Question

A particle moves in the x-y plane with the velocity $\vec{v} = a\hat{i} + bt\hat{j}$. At the instant $t = a\sqrt{3}/b$ the magnitude of tangential, normal and total acceleration are ______, ______, & ______.

Answer 1

The magnitude of tangential, normal and total acceleration are $\frac{b\sqrt{3}}{2}$, $\frac{b}{2}$, & $b$.

Answer 2

The velocity of the particle is given by $\vec{v} = a\hat{i} + bt\hat{j}$. The acceleration vector is the time derivative of velocity: $\vec{a} = \frac{d\vec{v}}{dt} = b\hat{j}$. The magnitude of the total acceleration is $|\vec{a}| = \sqrt{0^2 + b^2} = b$.

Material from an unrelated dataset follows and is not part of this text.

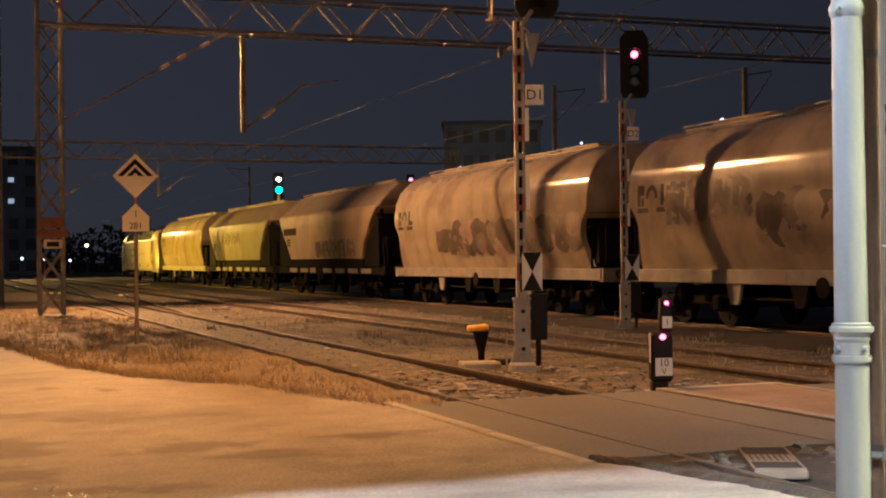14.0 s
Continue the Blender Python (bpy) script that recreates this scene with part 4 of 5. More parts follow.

The speed of the particle is $v = |\vec{v}| = \sqrt{a^2 + (bt)^2} = \sqrt{a^2 + b^2t^2}$. The tangential acceleration is the rate of change of speed: $a_t = \frac{dv}{dt} = \frac{d}{dt}(a^2 + b^2t^2)^{1/2} = \frac{b^2t}{\sqrt{a^2 + b^2t^2}}$. The normal acceleration $a_n$ can be found using the relation $a^2 = a_t^2 + a_n^2$. $a_n = \sqrt{a^2 - a_t^2} = \sqrt{b^2 - \left(\frac{b^2t}{\sqrt{a^2 + b^2t^2}}\right)^2} = \sqrt{\frac{a^2b^2}{a^2 + b^2t^2}} = \frac{|ab|}{\sqrt{a^2 + b^2t^2}}$. Assuming $a>0$ and $b>0$, $a_n = \frac{ab}{\sqrt{a^2 + b^2t^2}}$.

At the instant $t = \frac{a\sqrt{3}}{b}$: $a^2 + b^2t^2 = a^2 + b^2\left(\frac{a\sqrt{3}}{b}\right)^2 = a^2 + 3a^2 = 4a^2$. So, $\sqrt{a^2 + b^2t^2} = \sqrt{4a^2} = 2a$ (assuming $a>0$).

Substituting this into the expressions for $a_t$, $a_n$, and $|\vec{a}|$: Tangential acceleration: $a_t = \frac{b^2(a\sqrt{3}/b)}{2a} = \frac{ab\sqrt{3}}{2a} = \frac{b\sqrt{3}}{2}$. Normal acceleration: $a_n = \frac{ab}{2a} = \frac{b}{2}$. Total acceleration: $|\vec{a}| = b$.

Thus, the magnitudes of tangential, normal, and total acceleration are $\frac{b\sqrt{3}}{2}$, $\frac{b}{2}$, and $b$, respectively.